The player can earn "monster bomb" items, which can be used to make progress during the associated modes by pressing the ball launch button. Each item is specific to one monster: a garlic clove for Dracula, a silver bullet for the Wolf Man, a spear gun for the Creature, a hair dryer for the Bride, a flaming torch for Frankenstein's monster, and an ancient scroll for the Mummy.

==Multiballs==
In addition to Frankenstein Multiball (see "Modes" above), the game includes three other multiballs, all of which are started by shooting the center scoop once they are enabled.

- Mosh Pit Multiball: Enabled by shooting the center lane a set number of times. This mode starts with two balls; up to two more may be added, one at a time, by shooting the center lane. All shots are lit for jackpots, with a super jackpot awarded for a set number of center ramp shots or standup target hits.
- Monster Bash: This is a wizard mode that is enabled as soon as the player has started all six modes. A four-ball multiball in which all shots are lit for jackpots.
- Monsters of Rock: This is a different wizard mode that is enabled only by lighting all six instruments. The player receives a bonus for all instruments collected, plus an additional bonus for every complete set. A four-ball multiball in which all shots are lit for double the Monster Bash value. If the player starts Monster Bash and collects all remaining instruments while it is in progress, it is immediately replaced by Monsters of Rock and any previously drained balls are re-launched.

If the player qualifies for Monster Bash or Monsters of Rock by playing Frankenstein Multiball, the wizard mode will be enabled once single-ball play resumes.

The monsters become unlit after playing Monster Bash, while both the monsters and instruments become unlit after playing Monsters of Rock. In both cases, the player can immediately begin making progress toward relighting them.

Whenever the player starts any multiball other than Monsters of Rock, any modes in progress continue with their timers frozen as long as two or more balls are on the field. Once all balls have drained except one, the timers begin to run again. Monsters of Rock terminates any active modes without completing them.

==Digital versions==
Monster Bash was formerly available as a digital table in The Pinball Arcade until June 30, 2018 when it was taken down from digital stores after the license expired.

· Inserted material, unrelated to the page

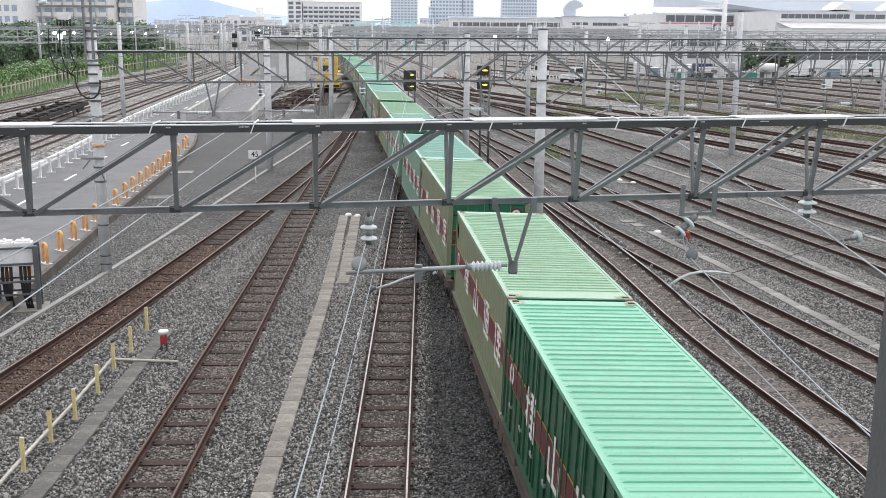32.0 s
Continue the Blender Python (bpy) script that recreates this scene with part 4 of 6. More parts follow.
def rod_insulator(t, a, b, r=0.075, sheds=7):
    a, b = Vector(a), Vector(b)
    m = Matrix.Translation(a) @ (b - a).to_track_quat("Z", "Y").to_matrix().to_4x4()
    L, prof = (b - a).length, [(0.045, 0.0)]
    for i in range(sheds):
        z = L * (i + 0.5) / sheds
        h = L / sheds
        prof += [(0.045, z - h * 0.42), (r * 0.96, z - h * 0.12), (r, z + h * 0.0), (r * 0.96, z + h * 0.1), (0.045, z + h * 0.38)]
    bm = bmesh.new()
    lathe(bm, prof + [(0.045, L)], m, 18)
    part("rod_insulator", bm, M_PORCELAIN, t, "ribbed white rod insulator")


def line_arm(vx, vy, z_beam, tip, foot, reach, steady, wide=0.26, near=True):
    """A V bracket hung from a truss at (vx, vy), with an insulated arm reaching to the left and a curved steady arm."""
    t = thing("registration_arm", "steel contact wire arm with a ribbed white insulator", "catenary arm", "contact wire arms")
    for s in (-1, 1):
        bm = bmesh.new()
        bar(bm, (vx + s * wide, vy, z_beam + 0.06), (vx + s * 0.028, vy, foot + 0.13), 0.06 if s < 0 else 0.045, 0.05)
        box(bm, vx + s * wide - 0.035, vy - 0.05, z_beam - 0.06, vx + s * wide + 0.035, vy + 0.05, z_beam + 0.1)
        part("bracket_leg", bm, M_STEEL_BAR, t)
    bm = bmesh.new()
    box(bm, vx - 0.062, vy - 0.03, foot - 0.02, vx + 0.062, vy + 0.03, foot + 0.17)
    bmesh.ops.bevel(bm, geom=bm.edges[:], offset=0.012, segments=1, affect="EDGES")
    for a, b in product((-0.038, 0.038), (0.02, 0.08, 0.14)):
        box(bm, vx + a - 0.010, vy - 0.04, foot + b - 0.010, vx + a + 0.010, vy - 0.028, foot + b + 0.010)
    part("bracket_foot", bm, M_STEEL_BAR, t)
    tip = Vector(tip)
    root = Vector((vx - 0.06, vy, foot + 0.10))
    d = (tip - root).normalized()
    bm = bmesh.new()
    tube(bm, [root + d * 0.02, root + d * 0.16], 0.026, 10)
    part("clevis", bm, M_STEEL_PALE, t)
    rod_insulator(t, root + d * 0.10, root + d * 0.50)
    bm = bmesh.new()
    tube(bm, [root + d * 0.48, tip], 0.03, 12)
    lathe(bm, [(0.045, 0), (0.045, 0.1)], Matrix.Translation(root + d * 0.46) @ d.to_track_quat("Z", "Y").to_matrix().to_4x4(), 12)
    part("arm_tube", bm, M_STEEL_PALE, t, "galvanised arm tube")
    if steady:
        a, b = Vector(steady[0]), Vector(steady[1])
        bm = bmesh.new()
        c = (a + b) / 2 + Vector((0.1, 0, 0.07))
        tube(bm, [a + (b - a) * 0.0, a + (c - a) * 0.5 + Vector((0.02, 0, -0.005)), c, c + (b - c) * 0.5 + Vector((0, 0, 0.025)), b], 0.017, 8)
        part("steady_arm", bm, M_STEEL_BRIGHT, t, "curved steady arm")
        bm = bmesh.new()
        k = root + d * ((root.x - b.x + 0.05) / max(-d.x, 0.2))
        box(bm, k.x - 0.05, vy - 0.05, b.z - 0.07, k.x + 0.05, vy + 0.03, k.z + 0.06)
        part("arm_clamp", bm, M_STEEL_BAR, t)
        bm = bmesh.new()
        tube(bm, [a + Vector((0.05, 0, 0.02)), a, a + Vector((-0.06, 0, -0.06))], 0.02, 8)
        part("wire_clip", bm, M_STEEL_DARK, t)
    return t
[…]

Zen Studios then acquired the digital rights license for the Bally and Williams tables in September of 2018.

On October 29, 2019, a digital table was made available again as part of an add-on pack for Pinball FX 3, which also included the Creature from the Black Lagoon table.; with a remastered version released for Pinball FX on March 31, 2022

The table is also available in Williams Pinball for iOS and Android.

==Remake==
In October 2018, the Chicago Gaming Company released three new editions of Monster Bash: Monster Bash Classic, Monster Bash Special Edition, and Monster Bash Limited Edition.

A review of this version by Nudge Pinball found it to be an enhanced version of the original, and manufactured to be more reliable with modern technology.